Problem to work on -
Without further comment, state how many lines in the listing below contain the word "carried".

Exercise materials -

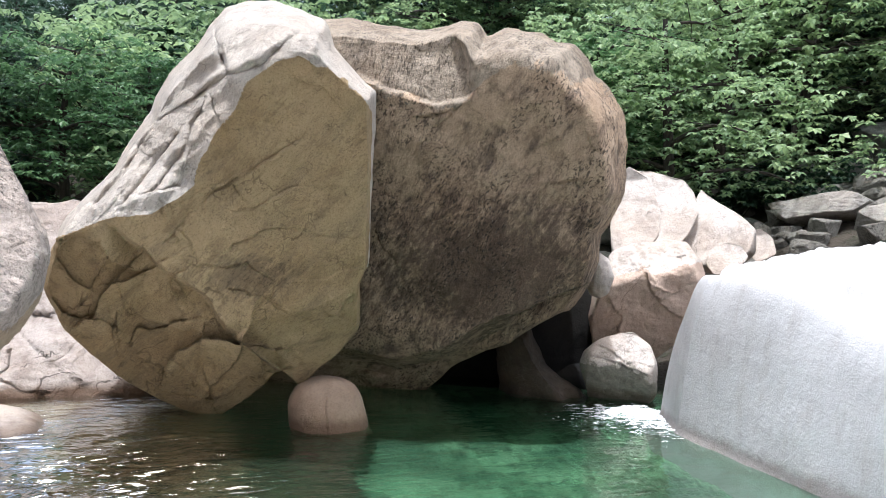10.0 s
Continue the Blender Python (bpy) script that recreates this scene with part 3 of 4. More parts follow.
def middle():
    ridge = [(1.9, 3.0), (1.62, 3.28), (1.39, 3.54), (1.16, 3.63), (0.84, 3.62), (0.63, 3.5), (0.4, 3.31), (0.28, 3.03), (0.11, 2.78), (0.01, 2.56), (-0.03, 2.32), (-0.2, 2.16), (-0.4, 2.04), (-0.81, 1.94), (-1.21, 1.75), (-1.5, 1.62)]
    slab = [(-0.84, 1.96), (-0.56, 1.75), (-0.28, 1.52), (-0.08, 1.4), (0.13, 1.21), (0.3, 0.95), (0.57, 0.73), (0.85, 0.51), (1.0, 0.41), (1.38, -0.02)]
    keel = [(1.52, 1.41), (1.11, 1.18), (0.68, 1.08), (0.24, 1.02)]
    folds = [[(-0.05, 2.95), (-0.14, 2.63), (-0.36, 2.3)], [(-0.22, 2.76), (-0.41, 2.46), (-0.65, 2.13)], [(-0.52, 2.66), (-0.7, 2.34), (-0.89, 2.09)], [(0.1, 3.86), (0.13, 3.6), (0.22, 3.4)], [(-0.06, 3.16), (0.21, 3.37), (0.52, 3.51), (0.64, 3.64)]]

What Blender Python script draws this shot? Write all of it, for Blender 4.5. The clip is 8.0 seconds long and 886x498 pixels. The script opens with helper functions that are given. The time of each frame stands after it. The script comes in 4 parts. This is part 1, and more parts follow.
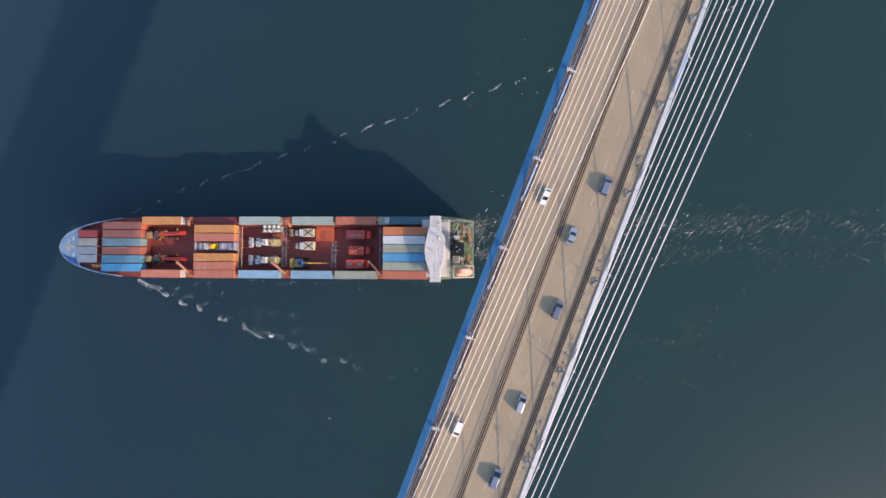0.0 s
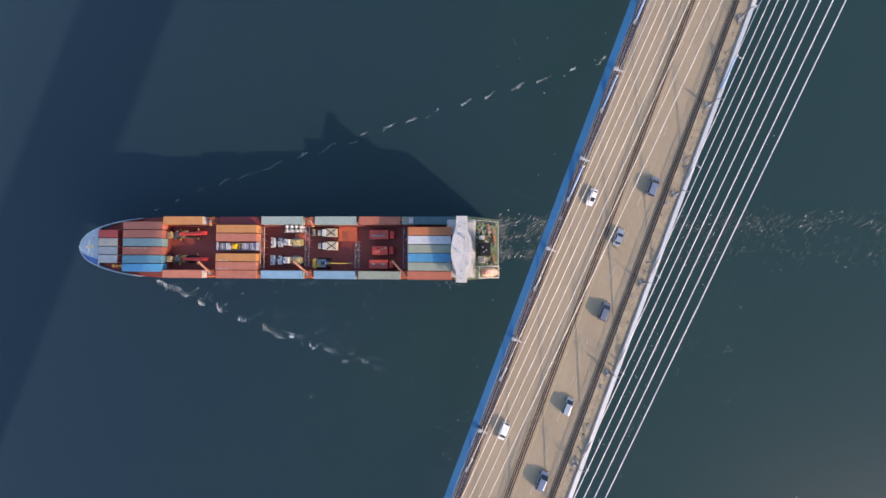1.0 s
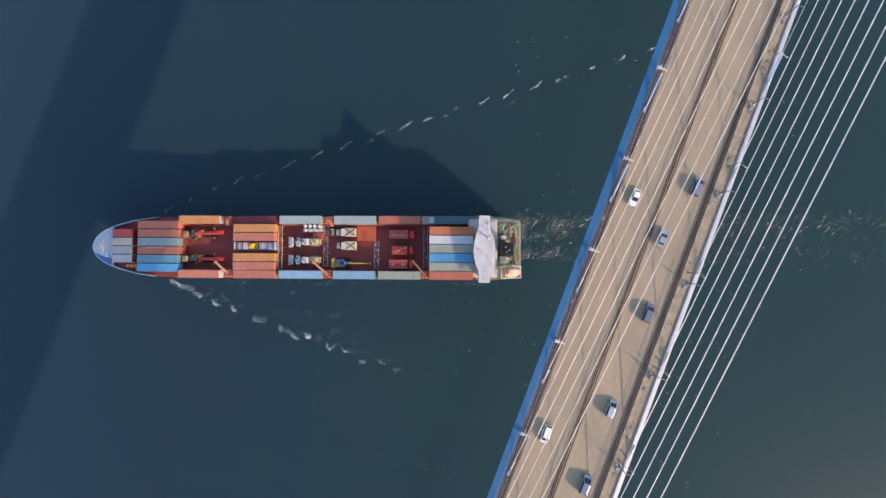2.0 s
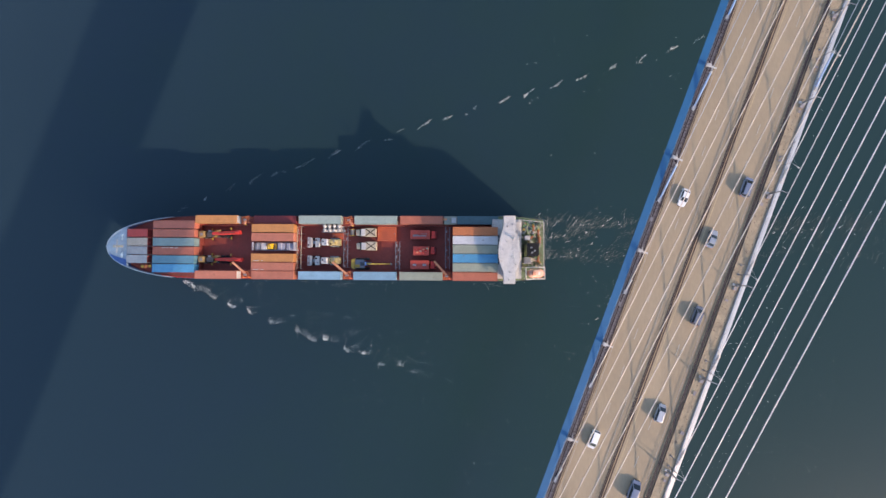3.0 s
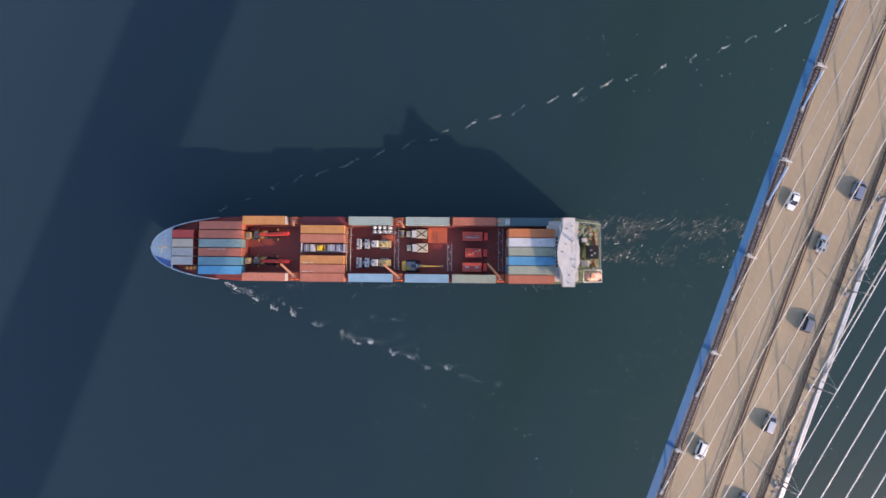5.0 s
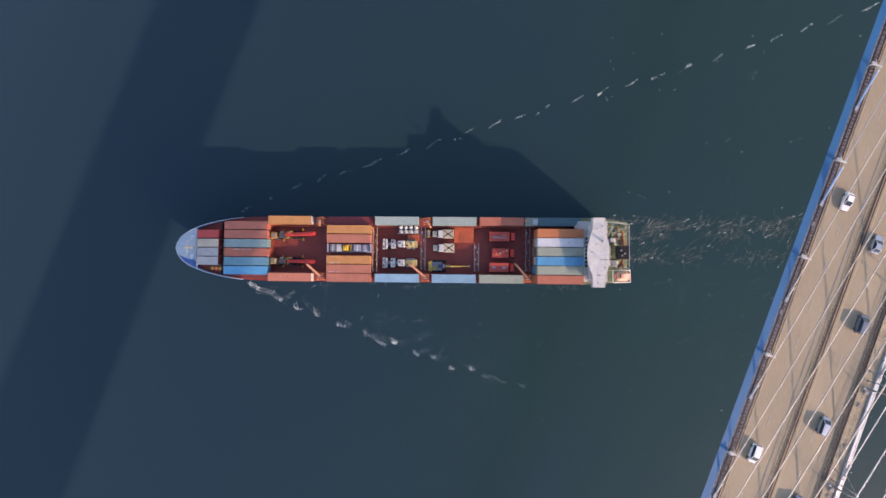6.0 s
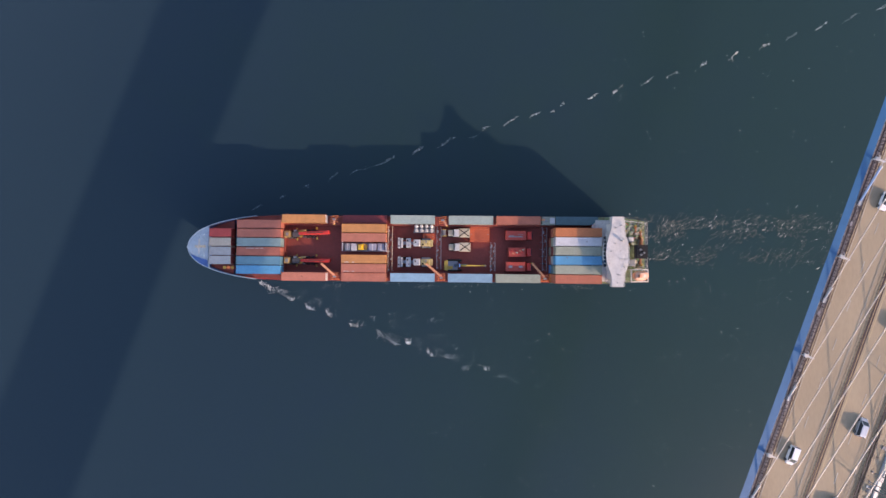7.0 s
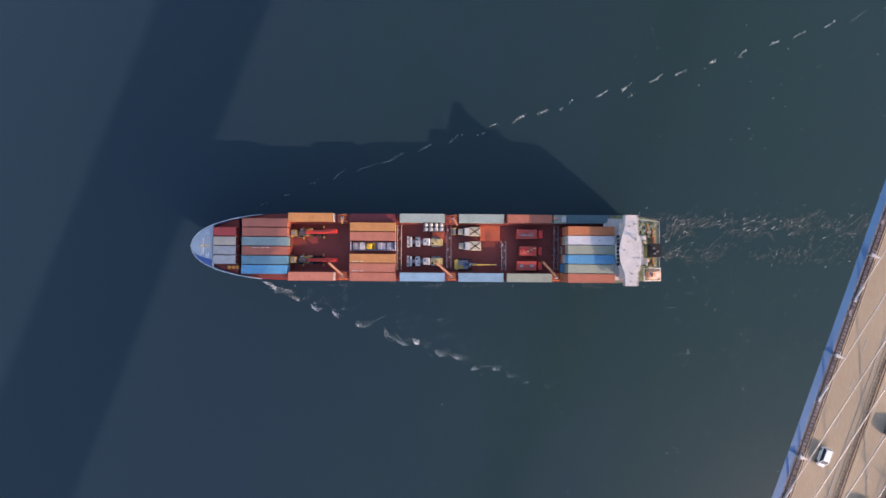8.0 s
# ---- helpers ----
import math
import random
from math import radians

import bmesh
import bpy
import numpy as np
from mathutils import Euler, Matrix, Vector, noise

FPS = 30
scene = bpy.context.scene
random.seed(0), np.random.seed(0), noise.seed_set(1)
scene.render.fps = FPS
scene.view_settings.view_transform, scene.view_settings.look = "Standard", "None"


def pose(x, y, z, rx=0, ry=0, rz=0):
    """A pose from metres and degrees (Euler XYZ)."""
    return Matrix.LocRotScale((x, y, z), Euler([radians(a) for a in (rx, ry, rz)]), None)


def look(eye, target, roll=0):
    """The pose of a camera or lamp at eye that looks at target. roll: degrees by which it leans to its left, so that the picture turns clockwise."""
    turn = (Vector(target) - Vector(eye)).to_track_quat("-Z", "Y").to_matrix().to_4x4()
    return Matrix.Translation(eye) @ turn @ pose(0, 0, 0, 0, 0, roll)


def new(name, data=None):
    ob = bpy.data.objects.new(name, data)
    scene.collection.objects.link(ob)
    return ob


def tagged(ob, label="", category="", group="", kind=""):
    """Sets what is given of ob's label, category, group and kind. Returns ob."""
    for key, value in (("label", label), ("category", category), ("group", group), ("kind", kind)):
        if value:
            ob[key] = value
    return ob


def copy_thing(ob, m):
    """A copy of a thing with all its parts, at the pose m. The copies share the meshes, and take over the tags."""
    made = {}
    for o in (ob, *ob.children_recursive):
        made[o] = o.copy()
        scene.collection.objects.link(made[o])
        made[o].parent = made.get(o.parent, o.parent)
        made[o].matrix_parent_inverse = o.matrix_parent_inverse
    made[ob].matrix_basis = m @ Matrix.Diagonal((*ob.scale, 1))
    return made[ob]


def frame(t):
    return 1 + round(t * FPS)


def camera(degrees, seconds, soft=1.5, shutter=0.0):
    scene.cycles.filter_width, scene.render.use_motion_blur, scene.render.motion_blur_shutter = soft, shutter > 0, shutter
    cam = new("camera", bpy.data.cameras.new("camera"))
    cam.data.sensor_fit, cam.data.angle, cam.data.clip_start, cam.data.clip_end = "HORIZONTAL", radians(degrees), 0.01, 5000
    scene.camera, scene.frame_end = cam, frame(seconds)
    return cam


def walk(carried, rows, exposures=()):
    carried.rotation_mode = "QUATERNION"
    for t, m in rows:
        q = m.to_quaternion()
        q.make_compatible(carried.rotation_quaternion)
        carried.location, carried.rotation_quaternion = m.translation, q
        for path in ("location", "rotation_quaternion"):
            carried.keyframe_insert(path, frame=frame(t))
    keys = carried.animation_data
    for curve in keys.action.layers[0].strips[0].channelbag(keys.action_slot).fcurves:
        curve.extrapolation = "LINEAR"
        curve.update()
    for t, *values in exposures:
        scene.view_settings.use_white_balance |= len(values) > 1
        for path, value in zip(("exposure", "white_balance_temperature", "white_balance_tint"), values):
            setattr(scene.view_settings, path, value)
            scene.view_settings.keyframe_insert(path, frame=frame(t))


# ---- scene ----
cam = camera(92.6, 8.0)
PATH = [
    (0, 1.525, -4.748, 130.033, 2.120, 3.129, 0.345),
    (0.5, -2.114, -4.530, 129.954, 2.063, 2.949, 0.317),
    (1, -6.120, -4.389, 129.847, 1.960, 2.863, 0.332),
    (1.5, -9.713, -4.272, 129.647, 1.866, 2.596, 0.358),
    (3, -21.232, -3.975, 127.712, 1.820, 1.587, 0.392),
    (3.5, -25.035, -3.843, 127.238, 1.804, 1.355, 0.409),
    (4, -28.913, -3.577, 126.636, 1.795, 1.251, 0.465),
    (4.5, -32.877, -3.417, 126.086, 1.771, 1.215, 0.511),
    (6, -44.582, -3.106, 125.318, 1.645, 1.162, 0.539),
    (6.5, -47.666, -2.991, 124.785, 1.522, 0.901, 0.548),
    (7, -50.362, -2.873, 124.178, 1.400, 0.531, 0.539),
    (7.5, -52.803, -2.809, 123.306, 1.300, 0.052, 0.488),
    (8, -55.174, -2.767, 122.275, 1.211, -0.471, 0.427),
]
walk(cam, [(t, pose(*row)) for t, *row in PATH], [(0, 0.95, 6780, 20), (4, 0.93, 6900, 22), (8, 0.93, 7100, 29)])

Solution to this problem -
6